It took more than 35 years, but dogged determination has transformed the Linwood Presbyterian Church building from an eyesore to an asset, serving people in Kansas City’s urban core.
The sanctuary structure built in 1923 is now a lively campus of nonprofit organizations, providing services for the community. A dedication of the Linwood Area Ministry Place attracted well-wishers earlier this month. The $10 million, 20-year effort resurrects the long-abandoned prominent structure at Linwood Boulevard and Bruce R. Watkins Drive.
The project has been a wonderful way to preserve a Gothic Revival structure originally designed by Kansas City architecture firm Greenebaum, Hardy and Schumacher.
The building is home to ReDiscover, an organization that provides mental health and substance abuse services to people. The Front Porch Alliance is there, building youth leadership and connecting families to the neighborhoods they’re in. Connecting for Good is the latest tenant, relocating to a larger computer center space to help bridge the digital divide in the urban core.

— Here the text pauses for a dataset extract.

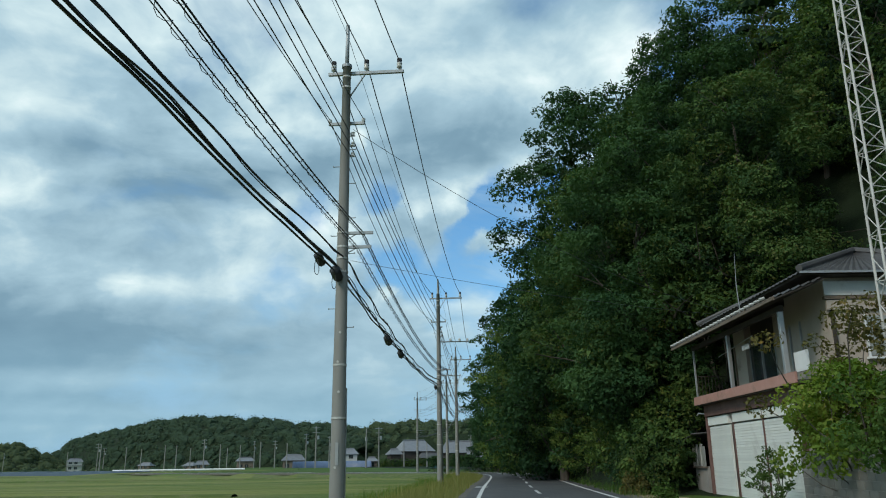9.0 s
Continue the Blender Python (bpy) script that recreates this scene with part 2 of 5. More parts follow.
def asphalt():
    m, N = blank("asphalt")
    co = N.add("ShaderNodeNewGeometry", 0)
    a, b, c = N.noise(co, 0.25, 5.0, 0.6, 0.3), N.noise(N.vmath("MULTIPLY", co, (3.0, 0.25, 1.0)), 0.6, 4.0), N.noise(co, 160.0, 2.0, 0.8)
    col = N.mix(N.span(a, 0.35, 0.65), (0.060, 0.062, 0.064, 1), (0.085, 0.085, 0.083, 1))
    col = N.mix(N.math("MULTIPLY", N.span(b, 0.5, 0.7), 0.4), col, (0.045, 0.046, 0.048, 1))
    col = N.mix(0.5, col, N.mix(1.0, col, N.ramp(c, (0.3, (0.4, 0.4, 0.4)), (0.7, (1.8, 1.8, 1.8))), "MULTIPLY"))
    nor = N.add("ShaderNodeBump", 0, {"Strength": 0.4, "Distance": 0.004, "Height": c})
    return close(m, N, N.add("ShaderNodeBsdfPrincipled", 0, {"Base Color": col, "Roughness": 0.78, "Normal": nor}))


M["asphalt"] = asphalt()
M["line"] = surf("road_paint", (0.72, 0.72, 0.70), (0.58, 0.58, 0.56), 0.7, 2.0, 50, 0.2, 0.003, stain=(0.30, 0.30, 0.29))
# stained concrete, darker than the one on the other line poles
M["concrete_dark"] = surf("weathered_pole_concrete", (0.165, 0.160, 0.146), (0.120, 0.116, 0.104), 0.8, 1.2, 60, 0.2, 0.003, vary=0.1, stain=(0.07, 0.065, 0.055), stretch=(1, 1, 0.25))
M["concrete"] = surf("pole_concrete", (0.25, 0.245, 0.225), (0.19, 0.185, 0.165), 0.75, 1.2, 60, 0.15, 0.003, vary=0.12, stain=(0.13, 0.125, 0.105), stretch=(1, 1, 0.25))
M["galv"] = surf("galvanised_steel", (0.36, 0.38, 0.38), (0.26, 0.28, 0.28), 0.5, 4, 60, 0.1, 0.002, metal=0.55)
M["mast"] = surf("rusty_white_mast", (0.62, 0.60, 0.56), (0.48, 0.46, 0.42), 0.6, 1.2, 40, 0.1, 0.002, stain=(0.28, 0.13, 0.07))
M["black"] = surf("black_cable_sheath", (0.016, 0.017, 0.019), (0.028, 0.03, 0.032), 0.55, 2, 50, 0.1, 0.002)
M["wire"] = surf("weathered_wire", (0.035, 0.04, 0.045), (0.06, 0.065, 0.07), 0.5, 2, 50, 0.1, 0.001)
M["porcelain"] = surf("white_porcelain", (0.62, 0.62, 0.58), (0.45, 0.46, 0.43), 0.25, 5, 40, 0.05, 0.001)
M["yellow"] = surf("yellow_plastic_guard", (0.72, 0.66, 0.16), (0.58, 0.55, 0.18), 0.5, 3, 40, 0.1, 0.002)
M["band"] = surf("pale_steel_band", (0.55, 0.54, 0.50), (0.42, 0.41, 0.37), 0.5, 6, 60, 0.1, 0.001, metal=0.3)
M["bark"] = surf("tree_bark", (0.10, 0.085, 0.065), (0.055, 0.048, 0.038), 0.9, 3, 20, 0.9, 0.03, stain=(0.09, 0.10, 0.06), stretch=(1, 1, 0.3))
M["culm"] = surf("bamboo_culm", (0.09, 0.12, 0.04), (0.14, 0.15, 0.07), 0.5, 2, 20, 0.1, 0.004)
M["deadwood"] = surf("bare_dead_wood", (0.30, 0.27, 0.22), (0.22, 0.20, 0.16), 0.85, 3, 30, 0.4, 0.005)
M["leaf"] = leafy("oak_leaves", (0.026, 0.060, 0.022), (0.082, 0.138, 0.038), (0.13, 0.13, 0.04), 0.32)
M["leaf_dark"] = leafy("evergreen_leaves", (0.018, 0.054, 0.024), (0.064, 0.132, 0.050), None, 0.28)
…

The Future Leaders Outreach Network, serving at-risk youths, is in the building with the Heartland Presbytery, the district offices for the Presbyterian Church (U.S.A.). More groups are expected to follow, making that corner a powerful, nonprofit center for positive change in a long-neglected part of town.
Through shared services in shared space, funders are assured of getting “more bang for charitable dollars,” said Debra Box, executive director of Support Kansas City, a nonprofit providing services and expertise to nonprofits. The goal is to create a synergy so that each organization benefits from working closely with others to keep costs low and generate a concentration of services for people who need them.
“We think we have a model for collaboration,” said David Warm, chairman of Linwood Property Inc. “The idea is to stay and invest.”
That’s a radical change for the building, particularly in the last part of the 20th century. The Linwood Presbyterian Church began in 1888 on the site with Sunday school classes. The congregation formed in 1890.
The original church opened in 1891, but was destroyed by fire. It was replaced in 1904, and the sanctuary that stands now was built 19 years later. The church has had a long history of helping people in the community. In 1931, during the Great Depression, the nearby structure known as the Harold Thomas Center for Reconciliation opened as a convalescent home for poor and working women.
In the 1960s and ’70s, the corner housed a day care and Head Start. Then people and dollars left the city. The former church was sold in 1979 and stripped of architectural treasures. In 1995, with support from the Ivanhoe community, the Heartland Presbytery bought the deteriorating structure and created Linwood Property with the promise to restore the church.
But making that happen took years, a combination of federal and state tax credits, money from the city and philanthropic contributions. The surrounding community also refused to give up.
“It was very important to the neighborhood for the building to be revitalized,” said Margaret J. May, executive director of the Ivanhoe Neighborhood Council.
Turning the building into a community asset with input from surrounding neighborhoods signals new redevelopment possibilities for the urban core.